▶ Task description
List all the lines in these records that hold "carried".

[begin Exercise data]

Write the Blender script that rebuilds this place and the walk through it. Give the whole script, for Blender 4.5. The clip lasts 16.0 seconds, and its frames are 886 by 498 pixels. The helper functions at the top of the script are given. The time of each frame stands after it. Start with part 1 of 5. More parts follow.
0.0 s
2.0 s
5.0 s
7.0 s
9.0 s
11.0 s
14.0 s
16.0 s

[end Exercise data]
[begin Exercise data]

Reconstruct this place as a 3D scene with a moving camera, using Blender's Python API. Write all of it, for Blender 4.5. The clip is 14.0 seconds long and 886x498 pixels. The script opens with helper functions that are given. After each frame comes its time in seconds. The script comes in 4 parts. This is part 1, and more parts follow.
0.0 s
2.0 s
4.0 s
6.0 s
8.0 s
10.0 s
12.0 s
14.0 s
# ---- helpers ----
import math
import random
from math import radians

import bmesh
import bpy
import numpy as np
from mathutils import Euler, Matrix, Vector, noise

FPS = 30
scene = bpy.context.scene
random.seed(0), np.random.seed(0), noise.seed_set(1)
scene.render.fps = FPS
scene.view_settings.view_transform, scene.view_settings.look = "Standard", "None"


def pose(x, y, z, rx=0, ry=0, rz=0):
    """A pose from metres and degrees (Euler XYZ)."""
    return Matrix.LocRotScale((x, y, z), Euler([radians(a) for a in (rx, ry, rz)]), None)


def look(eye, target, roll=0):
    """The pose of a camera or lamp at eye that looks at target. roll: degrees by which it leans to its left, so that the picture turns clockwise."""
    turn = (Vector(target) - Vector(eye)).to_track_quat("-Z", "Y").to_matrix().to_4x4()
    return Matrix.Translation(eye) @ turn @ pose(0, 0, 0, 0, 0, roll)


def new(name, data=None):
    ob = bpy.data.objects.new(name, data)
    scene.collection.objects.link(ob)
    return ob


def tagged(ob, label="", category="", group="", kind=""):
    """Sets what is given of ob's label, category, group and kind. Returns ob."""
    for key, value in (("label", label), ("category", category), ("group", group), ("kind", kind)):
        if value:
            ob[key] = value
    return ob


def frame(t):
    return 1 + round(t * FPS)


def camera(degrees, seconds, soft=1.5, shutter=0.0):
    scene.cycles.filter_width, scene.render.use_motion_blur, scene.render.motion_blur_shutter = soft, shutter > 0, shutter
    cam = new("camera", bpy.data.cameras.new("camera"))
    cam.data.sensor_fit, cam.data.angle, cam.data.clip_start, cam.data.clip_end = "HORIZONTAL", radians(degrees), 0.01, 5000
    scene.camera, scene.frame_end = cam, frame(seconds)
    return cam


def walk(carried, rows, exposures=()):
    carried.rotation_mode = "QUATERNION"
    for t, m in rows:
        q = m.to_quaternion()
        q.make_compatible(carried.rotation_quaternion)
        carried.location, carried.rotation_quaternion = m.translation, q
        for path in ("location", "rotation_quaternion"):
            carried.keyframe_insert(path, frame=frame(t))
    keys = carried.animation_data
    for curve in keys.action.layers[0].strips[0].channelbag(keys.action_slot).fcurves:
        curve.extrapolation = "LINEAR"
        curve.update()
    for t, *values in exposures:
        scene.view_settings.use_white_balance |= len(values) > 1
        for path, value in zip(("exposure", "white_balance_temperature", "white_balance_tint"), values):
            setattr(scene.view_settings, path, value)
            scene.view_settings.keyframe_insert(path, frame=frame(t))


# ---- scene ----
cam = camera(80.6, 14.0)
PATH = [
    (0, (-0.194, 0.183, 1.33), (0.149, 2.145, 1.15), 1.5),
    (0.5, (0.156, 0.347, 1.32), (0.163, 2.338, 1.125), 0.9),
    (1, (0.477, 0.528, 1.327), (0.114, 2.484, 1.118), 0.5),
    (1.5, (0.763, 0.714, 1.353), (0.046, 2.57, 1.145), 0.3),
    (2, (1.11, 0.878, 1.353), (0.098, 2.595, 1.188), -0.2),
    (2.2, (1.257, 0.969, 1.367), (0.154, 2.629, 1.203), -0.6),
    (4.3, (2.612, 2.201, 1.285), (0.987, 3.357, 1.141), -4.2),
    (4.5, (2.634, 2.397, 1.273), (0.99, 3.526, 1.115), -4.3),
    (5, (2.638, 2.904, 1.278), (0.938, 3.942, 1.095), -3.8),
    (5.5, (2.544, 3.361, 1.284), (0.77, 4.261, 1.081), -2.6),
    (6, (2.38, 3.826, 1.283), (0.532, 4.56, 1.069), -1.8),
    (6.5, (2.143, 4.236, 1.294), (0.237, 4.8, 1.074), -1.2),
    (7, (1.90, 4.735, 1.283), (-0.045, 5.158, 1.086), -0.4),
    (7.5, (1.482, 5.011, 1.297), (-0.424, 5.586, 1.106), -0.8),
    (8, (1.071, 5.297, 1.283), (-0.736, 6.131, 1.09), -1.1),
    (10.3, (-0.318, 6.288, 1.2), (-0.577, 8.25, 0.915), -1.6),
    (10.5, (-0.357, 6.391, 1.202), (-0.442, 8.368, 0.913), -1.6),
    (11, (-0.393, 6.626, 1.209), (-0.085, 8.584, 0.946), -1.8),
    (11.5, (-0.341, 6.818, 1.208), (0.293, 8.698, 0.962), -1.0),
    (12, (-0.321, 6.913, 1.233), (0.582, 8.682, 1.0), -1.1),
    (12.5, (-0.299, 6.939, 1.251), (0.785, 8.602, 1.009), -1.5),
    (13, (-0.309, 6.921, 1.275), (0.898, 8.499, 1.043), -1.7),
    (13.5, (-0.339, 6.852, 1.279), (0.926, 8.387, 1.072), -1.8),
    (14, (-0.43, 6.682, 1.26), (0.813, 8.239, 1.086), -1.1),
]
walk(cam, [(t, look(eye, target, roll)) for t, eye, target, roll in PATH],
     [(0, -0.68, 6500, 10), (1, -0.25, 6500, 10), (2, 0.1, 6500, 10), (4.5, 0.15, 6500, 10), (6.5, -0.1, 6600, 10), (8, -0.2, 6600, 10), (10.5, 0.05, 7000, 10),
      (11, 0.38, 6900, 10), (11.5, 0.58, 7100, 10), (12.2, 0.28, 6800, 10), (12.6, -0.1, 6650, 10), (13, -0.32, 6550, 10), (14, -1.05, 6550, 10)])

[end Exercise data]

▶ Output for this task
def walk(carried, rows, exposures=()):
    carried.rotation_mode = "QUATERNION"
        q.make_compatible(carried.rotation_quaternion)
        carried.location, carried.rotation_quaternion = m.translation, q
            carried.keyframe_insert(path, frame=frame(t))
    keys = carried.animation_data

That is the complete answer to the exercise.